Four Vehicles I've Owned
VW Beetle (aah, my favourite!)
VW Golf
Mazda 3
Honda Dio 50cc

Four Women I'd Be Prepared To, Er, Spend Time With...
Angelina Jolie (omg, those lips)
Becky Griffin
Penelope Cruz
Alanis Morrisette

Four Others, To Pass The Chain On...
HRH Queen Liz II
Nelson Mandela
Arcady Gaydamak
and of course Mahmoud Ahmadinejad
Eh? What do you mean, 4 other bloggers? Seeing as I'm about the last blogger out there to do this, anyone who hasn't been tagged and who fancies carrying the torch, feel free...

Sunday, February 05, 2006

I'm ready

Got the tickets...

Depeche Mode are on their way!
Now just gotta teach mrs. anglosaxy a few of the lyrics...she loves a good sing-along (and Happy Birthday to you gorgeous, even though you hate me today!)

Hands up who's going...?

Friday, February 03, 2006

What the hell am I?


This has nothing to do with hairy buttocks. Not mine, anyway.

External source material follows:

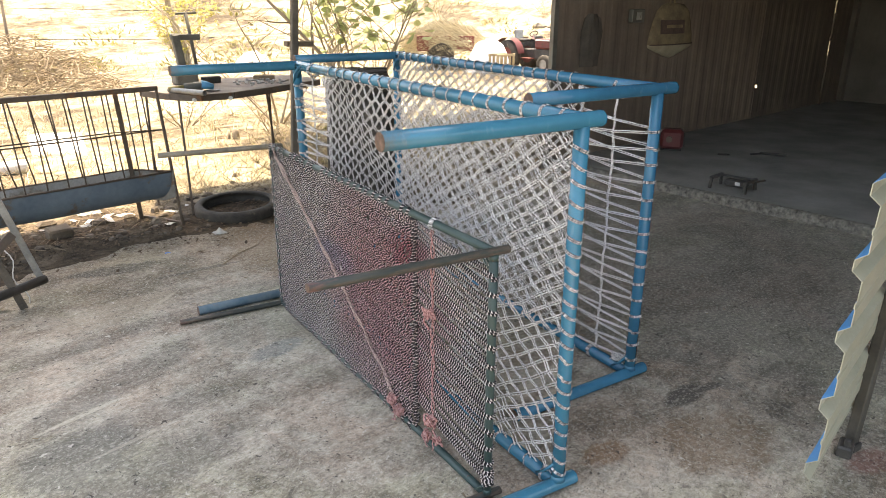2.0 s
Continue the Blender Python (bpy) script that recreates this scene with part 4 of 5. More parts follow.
def iron_stand():
    ob = thing("iron_stand", (-1.45, 2.35, 0), "grey steel trestle of leaning flat bars with a loose white string", "stand")
    part("leaning_bar", Shape().bar((-1.205, 2.46, 0.10), (-1.50, 2.40, 1.22), 0.032, 0.012, 0.002, (0, 1, 0)), STEEL, ob)
    part("leaning_bar", Shape().bar((-1.300, 2.37, 0.0), (-1.58, 2.32, 1.06), 0.034, 0.012, 0.002, (0, 1, 0)), POST_IRON, ob)
    part("cross_brace", Shape().bar((-1.405, 2.40, 0.70), (-1.475, 2.36, 0.60), 0.03, 0.010, 0.002, (0, 1, 0)), IRON, ob)
    part("cross_brace", Shape().bar((-1.285, 2.42, 0.36), (-1.375, 2.37, 0.29), 0.04, 0.010, 0.002, (0, 1, 0)), IRON, ob)
    part("floor_pipe", Shape().tube([(-1.19, 2.46, 0.10), (-1.60, 2.16, 0.105), (-1.95, 1.9, 0.108)], 0.022, 12), DARK_IRON, ob)
    part("floor_pipe", Shape().tube([(-1.95, 1.9, 0.108), (-2.0, 1.92, 0.02)], 0.022, 12), DARK_IRON, ob)
    line = [Vector((-1.372 - 0.17 * f + 0.05 * math.sin(f * 3.1), 2.37 - 0.12 * f, 0.31 - 0.22 * f - 0.02 * math.sin(f * 6))) for f in [i / 12 for i in range(13)]]
    part("string", Shape().tube(line, 0.004, 5), STRING, ob, "frayed white string")
    line = [Vector((-1.33 + 0.05 * f + 0.015 * math.sin(f * 9), 2.375, 0.30 - 0.28 * f)) for f in [i / 10 for i in range(11)]]
    part("string", Shape().tube(line, 0.003, 5), STRING, ob, "frayed white string")
    return ob


iron_stand()


# ---- the ribbed sheet by the slab's open side ----
def ribbed_panel():
    ob = thing("ribbed_panel", (0.6, -0.45, 0.1), "ribbed metal sheet on edge, blue outside and cream inside", "sheet")
    way = Vector((math.cos(radians(16.3)), math.sin(radians(16.3)), 0))
    left = Vector((-way.y, way.x, 0))
    lean, length, deep, pitch = Vector((0.085, 0.015, 0)), 0.55, 0.027, 0.195
    foot = Vector((0.440, -0.495, 0.0))

    def at(along, z, out, side):
        return foot + lean * z + way * along + left * (out * deep + side) + Vector((0, 0, z))

    prof = [(0.150, 0.35), (0.165, 1.0)]
    z = 0.165
    while z < 1.62:
        prof += [(z + 0.030, 1.0), (z + 0.050, 0.0), (z + 0.096, 0.0), (z + 0.101, 0.13), (z + 0.113, 0.13), (z + 0.118, 0.0), (z + pitch - 0.022, 0.0), (z + pitch, 1.0)]
        z += pitch
    for side, mat_, name in ((0.0012, SHEET_BLUE, "blue_face"), (-0.0012, SHEET_CREAM, "cream_face")):
        s = Shape()
        s.grid(lambda i, j: at(length * i, prof[j][0], prof[j][1], side), 2, len(prof), False)
        part(name, s, mat_, ob)
    s = Shape()
    s.grid(lambda i, j: at(0.0, prof[j][0], prof[j][1], (-0.0012, 0.0012)[i]), 2, len(prof), False)
    part("cut_edge", s, SHEET_CREAM, ob)
    film = [(1.20, -0.15), (1.24, -0.4), (1.28, -0.1), (1.32, -0.5), (1.36, -0.2), (1.41, -0.35)]
    s = Shape()
    s.grid(lambda i, j: at(0.10 * i + 0.02 * math.sin(j * 2.1), film[j][0], film[j][1] + 0.25 * noise.noise((i * 1.7, j * 0.9, 3)), 0.004 * math.sin(i * 2 + j)), 5, len(film), False)
    part("torn_film", s, TOOL_BLUE, ob, "torn crumpled end of the blue coating")
    for z in (0.23, 0.45, 0.67, 0.89):
        part("hook_bolt", Shape().tube([at(length - 0.01, z, 0, 0), at(length + 0.05, z + 0.004, -0.1, 0)], 0.006, 6), DARK_IRON, ob)
    return ob


ribbed_panel()
prop = thing("prop_post", (0.926, -0.366, 0), "dusty square steel post that props the ribbed sheet", "post")
part("tube", Shape().bar((0.926, -0.367, 0.03), (1.125, -0.352, 1.75), 0.034, 0.034, 0.004), PROP_IRON_SHADE, prop)
part("base_plate", Shape().box((0.05, 0.05, 0.028), pose(0.926, -0.367, 0.015), 0.004), DARK_IRON, prop)
s = Shape().box((0.075, 0.045, 0.04), pose(0.885, -0.372, 0.021, 0, 0, 20), 0.006).box((0.02, 0.02, 0.03), pose(0.872, -0.382, 0.05), 0.004)
part("bracket", s, DARK_IRON, prop, "small black iron bracket")


def red_machine():
    ob = thing("welding_machine", (2.25, -0.36, 0), "red sheet-metal welding set on the floor with a hanging cable", "machine")
    part("case", Shape().box((0.42, 0.30, 0.46), pose(2.10, -0.36, 0.29, 0, 0, 12), 0.015), RED_PAINT, ob)
    part("sloping_lid", Shape().box((0.46, 0.33, 0.03), pose(2.10, -0.36, 0.545, 8, 0, 12), 0.01), RED_PAINT, ob)
    for dx, dy in ((-0.17, -0.1), (0.17, -0.1), (-0.17, 0.1), (0.17, 0.1)):
        part("foot", Shape().tube([(2.10 + dx, -0.36 + dy, 0.0), (2.10 + dx, -0.36 + dy, 0.07)], 0.02, 10), DARK_IRON, ob)
    line = [Vector((1.90 - 0.16 * math.sin(f * 2.6), -0.27 + 0.05 * f, 0.46 - 0.42 * f)) for f in [i / 14 for i in range(15)]]
    part("cable", Shape().tube(line, 0.0035, 6), DARK_IRON, ob)
    part("cable_clamp", Shape().bar(line[-1], line[-1] + Vector((-0.02, -0.02, -0.03)), 0.015, 0.015), STEEL, ob)
    return ob


red_machine()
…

Thursday, February 02, 2006

Liquidity

Who invented the liquid lunch? Goddamn, I love you, whoever you are!

Resolution Update #1

Thought I'd do a quick check on how the ol' resolutions are shaping up...

Me, myself and I
1. Lose some kilos (cut out the junk and English chocs). Definite improvement
2. Plenty more exercise (rejoin the gym? or just stomping round smallsville, flyers in hand?). Definite improvement what with the flyer runs
3. Buy a new camera, a fancy shmancy one. Done
4. Take a scuba diving course. Nyet
5. Revisit the Far East (already planning...). Nyet
6. Take anglosaxy junior to see his real homeland, take your pick which one... Nyet
7. Enjoy life. It's short. Half-doing, time permitting...
8. Further education? Nyet, though am relearning a few nursery rhymes...
9. Shave more. Just about
10. Gotta stop farting so much. Improving, they are certainly less vociferous
11. Give a little back to the community. Well, I've given three hitchhikers a ride this past week if that counts...
12. Drink less beer. Hard, but the potential is there
13. Drink more whiskey. Definite improvement, drank 3 brands this last month
14. See Arsenal play at their new stadium. Not sure I want to on their current form...

Nice little earner
1. More intensive work on the school. Definite improvement
2. Quit Corridor Land (depends a bit on the school and other things). Definite potential
3. Con Corridor Land into giving me a pay rise before I quit. Still waiting
4. Check out options abroad (destinations as yet unnamed). Checking...
5. Save more of my teaching cash. Saving...

Bloggyness
1. Redesign anglosaxy. Nyet...but I might just be working on something...
2. Keep anglosaxy going, whatever path I take this year. Still going...
3. More decent writing, more serious pieces (some of you already know where to look for this). Nyet
4. Post more interesting pics (using my new camera, see above). Coming soon
5. Online photo portfolio (photoblog?). Working on something

Wednesday, February 01, 2006

Corridor update

Well, I signed the contract in the end because they agreed not to deduct the half-hour lunchbreak (if I don't take a lunchbreak). But don't tell everyone coz this little perk is only for me and another non full-time worker. Apparently everything they are doing is legally OK, though as my accountant put it, very ungentlemanly. I'm still waiting for the salary review, and still unsure how I will respond to the impending 0% bonus. Even though I don't give a shite about this place, not sure if my pride can take many more 0% reviews...especially with the school starting to move in the right direction (5 newbies this last week).

The time clock itself kicks in today, and ain't it appropriate that to log in to the system we have to press F1 on the clock. Help!